Adaptation approuvée par son auteur d’un roman jet-set à succès, Hell perd hélas beaucoup de sa substance avec le passage au grand écran, à commencer par le ton provocateur de sa narration. Comédie de mœurs adolescentes, le film ne reste finalement pas grand-chose de plus qu’une version moderne de La Boum, à peine un peu plus démonstrative.
Ella est une jolie jeune fille dont les parents écoutent France Gall mais pas de jazz. Conséquemment, alors qu’elle se posait ses premières questions d’adolescente angoissée, la réponse s’est imposée d’elle-même : ces deux ringards de parents l’avaient nommée depuis une chanson cheap des années 80, et pas par respect pour une diva du jazz. Et donc, elle leur en veut. Énormément. Au reste du monde, aussi. Bref, Ella nous fait sa crise d’adolescence. Et histoire de combler tout un tas de manques, qu’elle ressent sans doute sans pouvoir les nommer, elle s’adonne aussi, ô horreur, ô opprobre, ô désolation!, au sexe, à la drogue et aussi, mais trop peu, au rock’n’roll. Tout cela dure jusqu’à ce qu’elle rencontre le beau Andréa, le premier garçon avec lequel elle passera plus d’une nuit au lit.
On peut s’en rendre compte : une histoire d’amour se profile, de celles dont on fait les Grandes Histoires. Shakespeare eût-il douté de son inspiration pour Roméo et Juliette que ce film lui donne un canevas tout fait : quelques rimes et nous voilà avec une romance grandiose, tragique, flamboyante. Et puis, histoire de faire moderne et suffisamment bobo, situons le tout dans la jet-set de la ville-lumière.
Film arrogant et suffisant, Hell se pare des oripeaux de la décadence de la jeunesse occidentale pour décrire une faune prétendument choquante. Mais hélas, il faut se rappeler que la décadence n’est rien, sans grandeur. Or, de grandeur, ici : point. Entre un jeu d’acteur à la limite de la caricature par moment, une mise en scène d’une oppressante linéarité et un symbolisme benêt, le film tourne bien vite à la démonstration de bonnes intentions policées.
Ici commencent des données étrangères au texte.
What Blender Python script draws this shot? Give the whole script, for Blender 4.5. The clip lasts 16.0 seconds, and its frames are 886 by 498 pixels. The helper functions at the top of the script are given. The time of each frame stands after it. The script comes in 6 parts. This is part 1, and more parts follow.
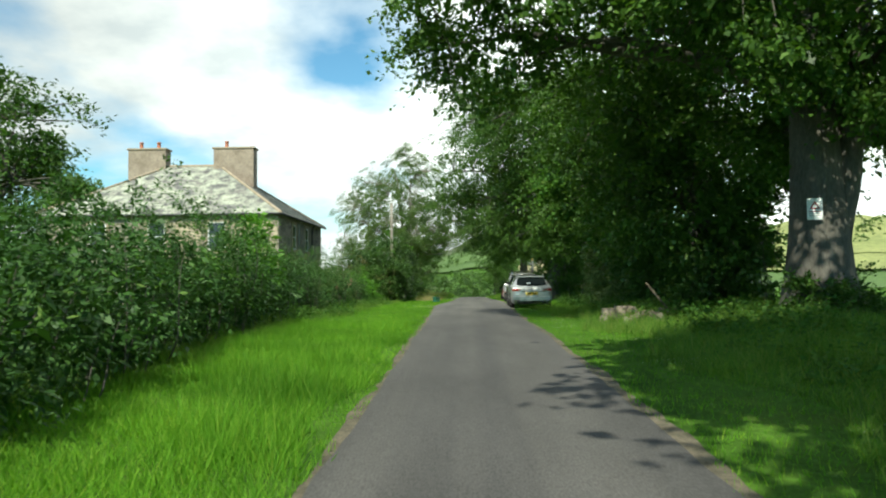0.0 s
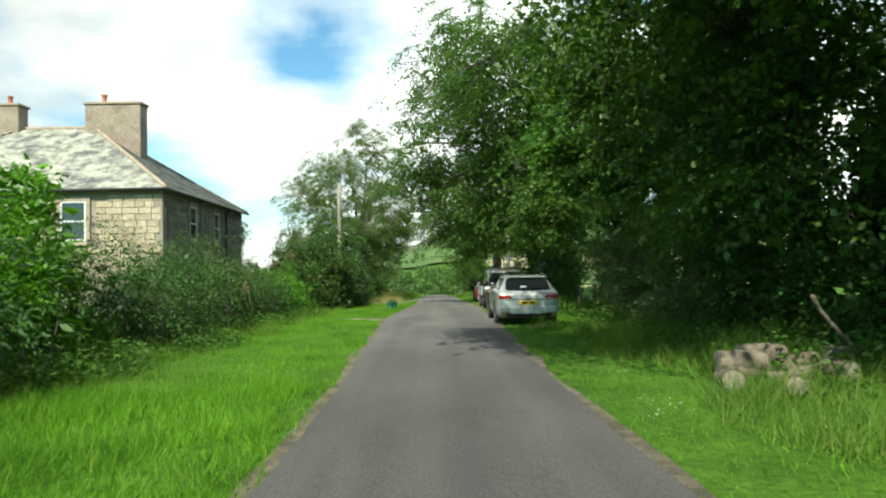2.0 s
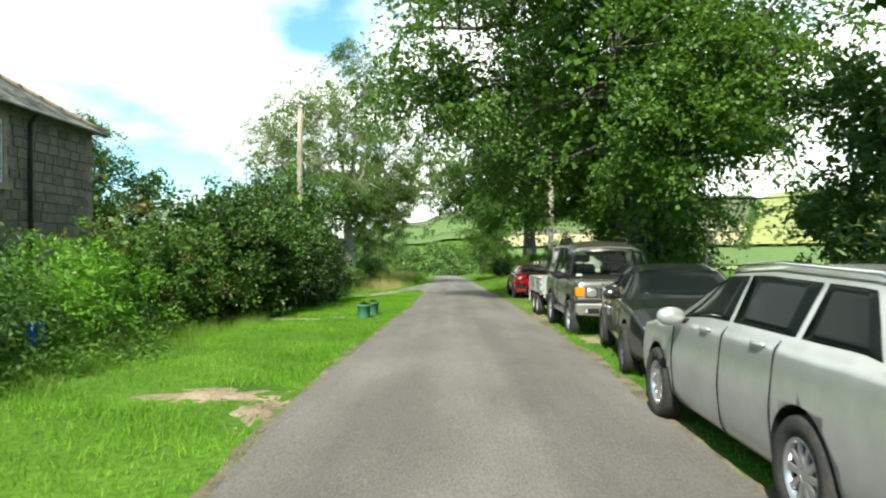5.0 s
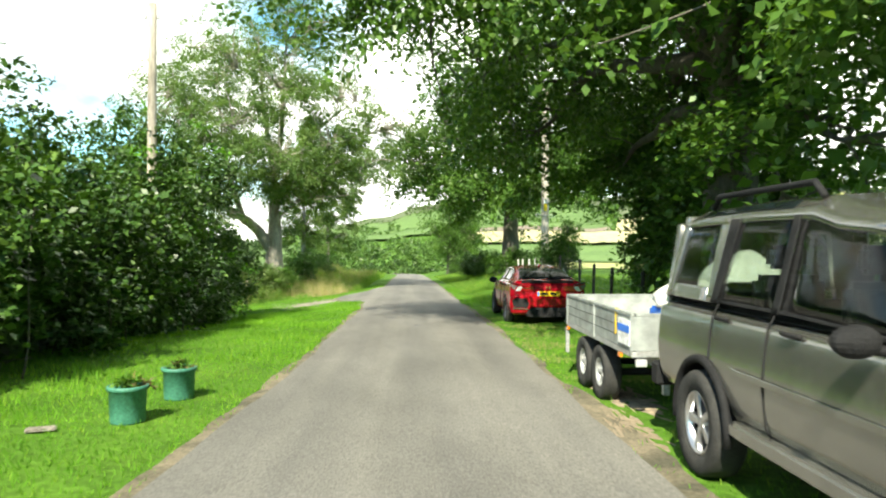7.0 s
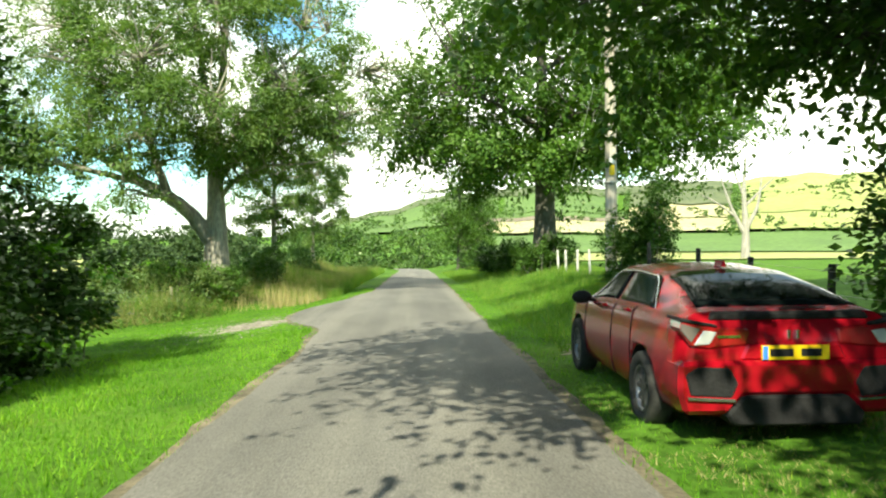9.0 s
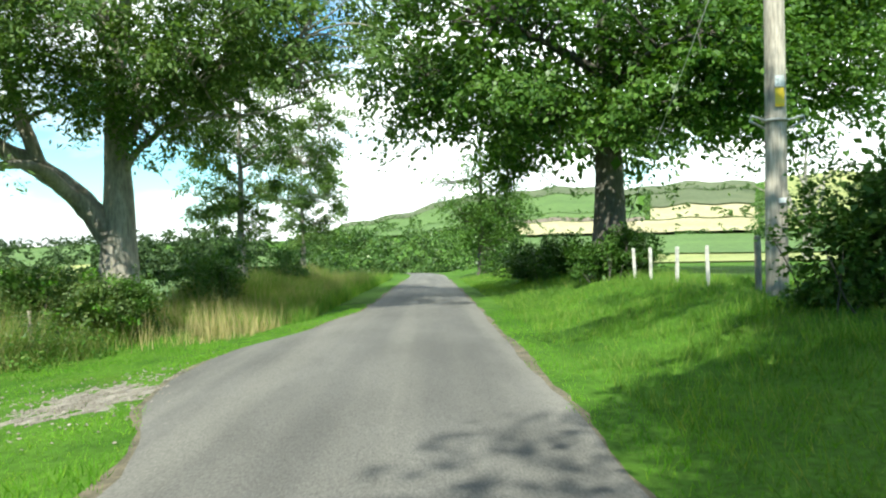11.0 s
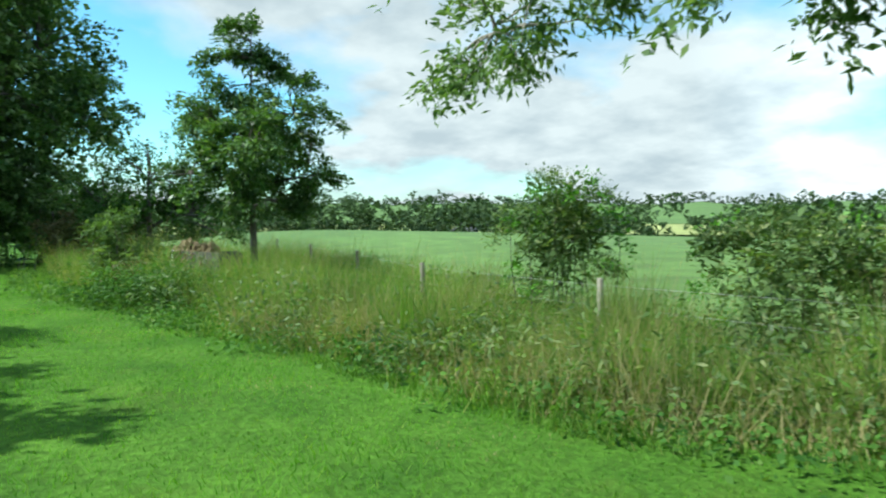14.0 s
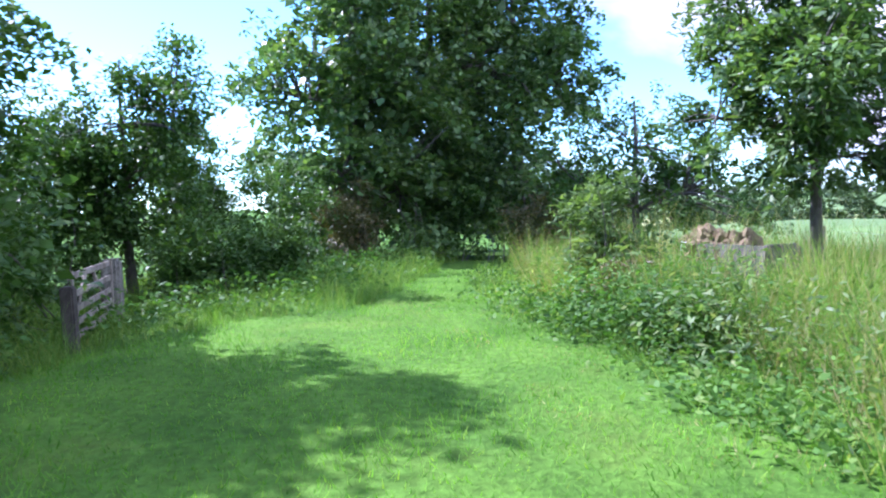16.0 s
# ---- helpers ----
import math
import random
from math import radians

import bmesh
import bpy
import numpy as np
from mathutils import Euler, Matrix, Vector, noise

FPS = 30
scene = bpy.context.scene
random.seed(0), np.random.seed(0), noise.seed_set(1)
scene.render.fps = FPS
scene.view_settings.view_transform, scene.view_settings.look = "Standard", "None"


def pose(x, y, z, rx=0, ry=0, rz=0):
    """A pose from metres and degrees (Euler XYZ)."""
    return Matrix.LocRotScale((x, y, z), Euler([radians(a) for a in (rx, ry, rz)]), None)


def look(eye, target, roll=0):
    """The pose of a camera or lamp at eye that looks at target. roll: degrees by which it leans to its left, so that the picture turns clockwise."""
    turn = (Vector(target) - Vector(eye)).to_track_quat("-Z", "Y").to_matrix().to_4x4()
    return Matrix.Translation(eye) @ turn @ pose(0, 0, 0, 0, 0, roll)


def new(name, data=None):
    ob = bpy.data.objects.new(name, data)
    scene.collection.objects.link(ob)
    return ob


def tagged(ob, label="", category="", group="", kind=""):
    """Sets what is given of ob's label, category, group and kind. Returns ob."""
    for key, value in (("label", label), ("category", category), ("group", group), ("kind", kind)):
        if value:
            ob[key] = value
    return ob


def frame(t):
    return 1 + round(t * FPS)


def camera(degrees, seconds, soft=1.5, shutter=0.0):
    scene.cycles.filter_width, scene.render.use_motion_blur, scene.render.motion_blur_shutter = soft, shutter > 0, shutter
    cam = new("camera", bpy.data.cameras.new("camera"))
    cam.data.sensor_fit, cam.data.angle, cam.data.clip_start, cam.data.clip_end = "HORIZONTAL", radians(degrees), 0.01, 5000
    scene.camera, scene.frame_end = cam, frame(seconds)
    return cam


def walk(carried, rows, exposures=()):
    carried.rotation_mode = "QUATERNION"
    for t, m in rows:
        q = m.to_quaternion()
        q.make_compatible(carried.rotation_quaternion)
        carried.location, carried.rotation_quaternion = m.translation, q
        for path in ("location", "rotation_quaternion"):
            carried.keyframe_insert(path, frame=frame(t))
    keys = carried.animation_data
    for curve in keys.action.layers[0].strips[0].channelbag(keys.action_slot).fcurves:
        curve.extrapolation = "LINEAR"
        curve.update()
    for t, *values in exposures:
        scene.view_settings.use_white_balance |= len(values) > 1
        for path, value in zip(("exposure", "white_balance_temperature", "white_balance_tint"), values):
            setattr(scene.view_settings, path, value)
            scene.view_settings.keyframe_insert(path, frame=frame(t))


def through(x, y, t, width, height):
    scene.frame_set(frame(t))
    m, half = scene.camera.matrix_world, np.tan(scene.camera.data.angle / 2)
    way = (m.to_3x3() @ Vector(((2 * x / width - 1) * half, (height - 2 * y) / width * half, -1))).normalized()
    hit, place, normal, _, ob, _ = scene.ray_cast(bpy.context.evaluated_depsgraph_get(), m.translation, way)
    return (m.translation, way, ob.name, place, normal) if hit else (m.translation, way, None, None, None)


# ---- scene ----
cam = camera(63.7, 16.0, soft=2.1, shutter=0.12)
METRES, EYE, TURN = 80.0, 1.5, 1.7
ROWS = [
    (0.0, 0.0, 0.0, 0.0, 0.02, 2.31, 0.55),
    (0.5, 0.0009, 0.0306, 0.0008, -0.2, 2.18, 0.44),
    (1.0, 0.0025, 0.0653, 0.0016, -1.0, 2.06, 0.71),
    (1.5, 0.0042, 0.0981, 0.0021, -2.02, 2.0, 0.96),
    (2.0, 0.0057, 0.1344, 0.0023, -2.68, 1.88, 1.04),
    (2.5, 0.007, 0.1693, 0.0028, -2.81, 1.42, 1.01),
    (3.0, 0.0075, 0.2067, 0.0028, -2.38, 1.03, 0.76),
    (3.5, 0.007, 0.2412, 0.0026, -1.73, 0.68, 0.46),
    (4.0, 0.0073, 0.2792, 0.0026, -1.23, 0.42, 0.29),
    (6.5, 0.0201, 0.4671, 0.0009, -4.01, -0.26, -0.24),
    (7.0, 0.0227, 0.5046, 0.0004, -4.59, -0.28, -0.25),
    (7.5, 0.0254, 0.5398, -0.0002, -4.83, -0.46, -0.27),
    (8.0, 0.0278, 0.577, -0.0009, -4.68, -0.39, 0.04),
    (8.5, 0.0301, 0.6106, -0.0016, -4.41, -0.61, 0.2),
    (9.0, 0.0319, 0.6444, -0.0023, -4.01, -0.87, 0.62),
    (11.5, 0.0389, 0.7886, -0.0059, -1.66, -0.54, 1.29),
    (12.0, 0.0339, 0.8123, -0.0061, 9.85, -0.52, 1.98),
    (12.5, 0.0229, 0.8332, -0.007, 22.89, -0.25, 2.29),
    (13.0, 0.0075, 0.851, -0.0083, 36.09, -0.74, 1.39),
    (13.5, -0.0095, 0.8635, -0.0096, 47.29, -1.89, 0.85),
    (14.0, -0.028, 0.8725, -0.0119, 60.71, -3.4, 0.22),
    (14.5, -0.049, 0.8785, -0.0129, 72.9, -3.9, 1.32),
    (15.0, -0.0731, 0.8799, -0.0142, 84.59, -3.45, 2.17),
    (15.5, -0.0961, 0.8787, -0.0158, 93.5, -3.2, 2.16),
    (16.0, -0.1229, 0.8761, -0.0173, 96.33, -3.33, 1.73),
]
walk(cam, [(t, pose(0, 0, EYE, 0, 0, TURN) @ pose(METRES * x, METRES * y, METRES * z, 90 + pitch, roll, yaw)) for t, x, y, z, yaw, pitch, roll in ROWS],
     exposures=[(0.0, 0.45, 6650, -3), (1.5, 0.55, 6700, -2), (3.0, 0.75, 6800, 0), (4.2, 0.95, 6900, 1), (6.3, 1.38, 7000, 2), (8.0, 1.6, 7600, -2), (9.2, 1.36, 7500, -5), (11.3, 1.1, 6350, -1),
                (12.0, 1.0, 6100, -3), (13.5, 0.9, 5900, -5), (14.3, 0.9, 5900, -2), (15.0, 1.18, 5850, 7), (15.5, 1.5, 5500, 20), (16.0, 1.86, 5150, 38)])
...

Ella se surnomme « Hell » – quand je vous parlais de symboles lourds et spécieux – sans doute parce que ça fait très « in » dans les soirées. La jeune fille affecte un nihilisme bon ton qui désespère maman et papa et permet quelques mots d’esprit dignes des cours de récréation, mais ce nihilisme s’avère ne cacher qu’un vide complet. Vide partagé, et c’est donc le secret de leur entente, par Andréa, qui livre au long du film un remarquable catalogue d’expressions atones. Tous deux voguent sur la ligne entendue et tracée d’avance d’une relation sur le modèle conquête-félicité-déchéance – chaos avec une constance remarquable, Sara Forestier frisant parfois le jeu le plus mauvais, Nicolas Duvauchelle semblant s’ennuyer ferme dans le rôle du bel homme gravure de mode chez Gucci© (qui semble-t-il sponsorise le film). S’il serait très injuste de réduire le jeu des acteurs à quelques faux pas, l’ensemble de leur prestation déçoit malgré tout.
Une mise en scène pleine de faux raccords, exempte de la plus élémentaire spontanéité, et d’une platitude incroyable achève de desservir le film. Là où le film voudrait se vautrer dans une vénéneuse décadence, ne reste qu’un catalogue de scènes sorties de « Paris Dernière » : n’est pas La Dolce Vita qui veut (malgré une citation éhontée). Tout le film semble tourner autour de la dualité entre ces êtres vides de toute substance et un apprentissage doucereux et corrompu de la passion. Hélas, la passion est le plus souvent éteinte dans les yeux des acteurs, et là où elle devrait flamber, ne réside que l’ennui. Et quand bien même ce serait volontaire, l’audace est par trop absente de la mise en scène pour servir un propos qui se serait voulu ambigu…
Provocateur à la petite semaine, nanti d’un scénario assurant le minimum vital du frisson gentiment pornographique pour emmener une personne au cinéma manger du pop-corn, Hell clame haut et fort – et bien malgré lui – que Fellini avait tout dit, et que tout ceux qui veulent le plagier, sciemment ou non, ne sont que des amateurs gauches.